- **Task description**
Your answer should consist only of the lines below from the one with "5. More parts follow." through the one with "0.006), M_BLUESTONE, house)", copied exactly.

- **Material shown**
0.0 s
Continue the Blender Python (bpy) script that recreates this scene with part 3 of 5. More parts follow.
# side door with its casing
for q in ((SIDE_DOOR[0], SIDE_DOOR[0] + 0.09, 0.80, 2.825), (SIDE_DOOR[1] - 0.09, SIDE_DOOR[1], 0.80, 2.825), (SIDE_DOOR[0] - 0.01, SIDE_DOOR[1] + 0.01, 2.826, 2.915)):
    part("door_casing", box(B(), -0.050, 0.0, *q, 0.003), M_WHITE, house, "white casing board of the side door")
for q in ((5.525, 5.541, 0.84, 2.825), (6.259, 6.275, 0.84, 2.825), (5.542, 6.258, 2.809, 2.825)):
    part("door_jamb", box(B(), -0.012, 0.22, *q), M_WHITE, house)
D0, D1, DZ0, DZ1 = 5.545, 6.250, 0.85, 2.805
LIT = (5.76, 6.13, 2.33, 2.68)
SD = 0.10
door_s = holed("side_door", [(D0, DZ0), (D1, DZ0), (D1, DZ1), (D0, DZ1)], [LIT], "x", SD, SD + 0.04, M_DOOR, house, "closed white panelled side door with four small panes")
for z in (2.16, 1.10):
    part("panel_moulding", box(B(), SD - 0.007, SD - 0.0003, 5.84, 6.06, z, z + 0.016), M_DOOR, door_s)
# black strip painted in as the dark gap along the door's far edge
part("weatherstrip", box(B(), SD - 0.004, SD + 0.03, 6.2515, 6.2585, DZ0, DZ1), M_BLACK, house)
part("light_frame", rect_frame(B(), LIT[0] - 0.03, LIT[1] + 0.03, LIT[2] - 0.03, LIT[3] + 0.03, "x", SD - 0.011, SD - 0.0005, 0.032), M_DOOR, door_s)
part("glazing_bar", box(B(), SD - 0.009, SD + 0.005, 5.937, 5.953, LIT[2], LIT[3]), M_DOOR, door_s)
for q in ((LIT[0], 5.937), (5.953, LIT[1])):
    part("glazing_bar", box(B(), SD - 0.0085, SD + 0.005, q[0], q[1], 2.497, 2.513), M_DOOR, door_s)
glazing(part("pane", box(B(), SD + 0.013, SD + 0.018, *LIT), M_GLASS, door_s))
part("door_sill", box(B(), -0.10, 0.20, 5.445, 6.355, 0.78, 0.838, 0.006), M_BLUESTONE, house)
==
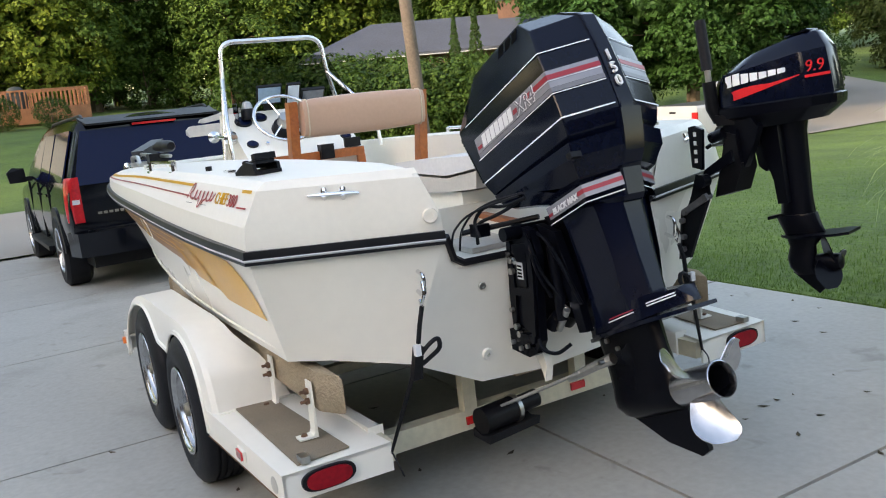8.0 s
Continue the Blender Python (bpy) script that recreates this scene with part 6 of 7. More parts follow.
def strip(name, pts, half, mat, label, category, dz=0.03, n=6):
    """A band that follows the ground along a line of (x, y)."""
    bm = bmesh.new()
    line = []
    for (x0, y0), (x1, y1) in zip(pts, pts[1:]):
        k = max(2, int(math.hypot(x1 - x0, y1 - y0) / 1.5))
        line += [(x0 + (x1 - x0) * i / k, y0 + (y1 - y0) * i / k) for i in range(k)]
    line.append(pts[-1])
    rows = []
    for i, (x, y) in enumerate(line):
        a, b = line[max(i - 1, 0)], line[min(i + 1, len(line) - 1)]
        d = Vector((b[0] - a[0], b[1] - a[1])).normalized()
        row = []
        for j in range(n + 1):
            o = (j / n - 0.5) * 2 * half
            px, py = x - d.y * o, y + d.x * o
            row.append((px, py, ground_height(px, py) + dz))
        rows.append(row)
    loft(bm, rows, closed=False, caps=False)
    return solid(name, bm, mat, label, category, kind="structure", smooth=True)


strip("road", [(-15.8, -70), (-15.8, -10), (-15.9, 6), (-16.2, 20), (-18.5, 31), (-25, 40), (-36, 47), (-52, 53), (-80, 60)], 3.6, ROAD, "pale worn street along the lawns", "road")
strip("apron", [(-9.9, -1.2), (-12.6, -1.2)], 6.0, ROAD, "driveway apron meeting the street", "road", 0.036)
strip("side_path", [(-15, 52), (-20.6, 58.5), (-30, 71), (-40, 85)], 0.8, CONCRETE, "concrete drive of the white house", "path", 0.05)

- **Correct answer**
Continue the Blender Python (bpy) script that recreates this scene with part 3 of 5. More parts follow.
# side door with its casing
for q in ((SIDE_DOOR[0], SIDE_DOOR[0] + 0.09, 0.80, 2.825), (SIDE_DOOR[1] - 0.09, SIDE_DOOR[1], 0.80, 2.825), (SIDE_DOOR[0] - 0.01, SIDE_DOOR[1] + 0.01, 2.826, 2.915)):
    part("door_casing", box(B(), -0.050, 0.0, *q, 0.003), M_WHITE, house, "white casing board of the side door")
for q in ((5.525, 5.541, 0.84, 2.825), (6.259, 6.275, 0.84, 2.825), (5.542, 6.258, 2.809, 2.825)):
    part("door_jamb", box(B(), -0.012, 0.22, *q), M_WHITE, house)
D0, D1, DZ0, DZ1 = 5.545, 6.250, 0.85, 2.805
LIT = (5.76, 6.13, 2.33, 2.68)
SD = 0.10
door_s = holed("side_door", [(D0, DZ0), (D1, DZ0), (D1, DZ1), (D0, DZ1)], [LIT], "x", SD, SD + 0.04, M_DOOR, house, "closed white panelled side door with four small panes")
for z in (2.16, 1.10):
    part("panel_moulding", box(B(), SD - 0.007, SD - 0.0003, 5.84, 6.06, z, z + 0.016), M_DOOR, door_s)
# black strip painted in as the dark gap along the door's far edge
part("weatherstrip", box(B(), SD - 0.004, SD + 0.03, 6.2515, 6.2585, DZ0, DZ1), M_BLACK, house)
part("light_frame", rect_frame(B(), LIT[0] - 0.03, LIT[1] + 0.03, LIT[2] - 0.03, LIT[3] + 0.03, "x", SD - 0.011, SD - 0.0005, 0.032), M_DOOR, door_s)
part("glazing_bar", box(B(), SD - 0.009, SD + 0.005, 5.937, 5.953, LIT[2], LIT[3]), M_DOOR, door_s)
for q in ((LIT[0], 5.937), (5.953, LIT[1])):
    part("glazing_bar", box(B(), SD - 0.0085, SD + 0.005, q[0], q[1], 2.497, 2.513), M_DOOR, door_s)
glazing(part("pane", box(B(), SD + 0.013, SD + 0.018, *LIT), M_GLASS, door_s))
part("door_sill", box(B(), -0.10, 0.20, 5.445, 6.355, 0.78, 0.838, 0.006), M_BLUESTONE, house)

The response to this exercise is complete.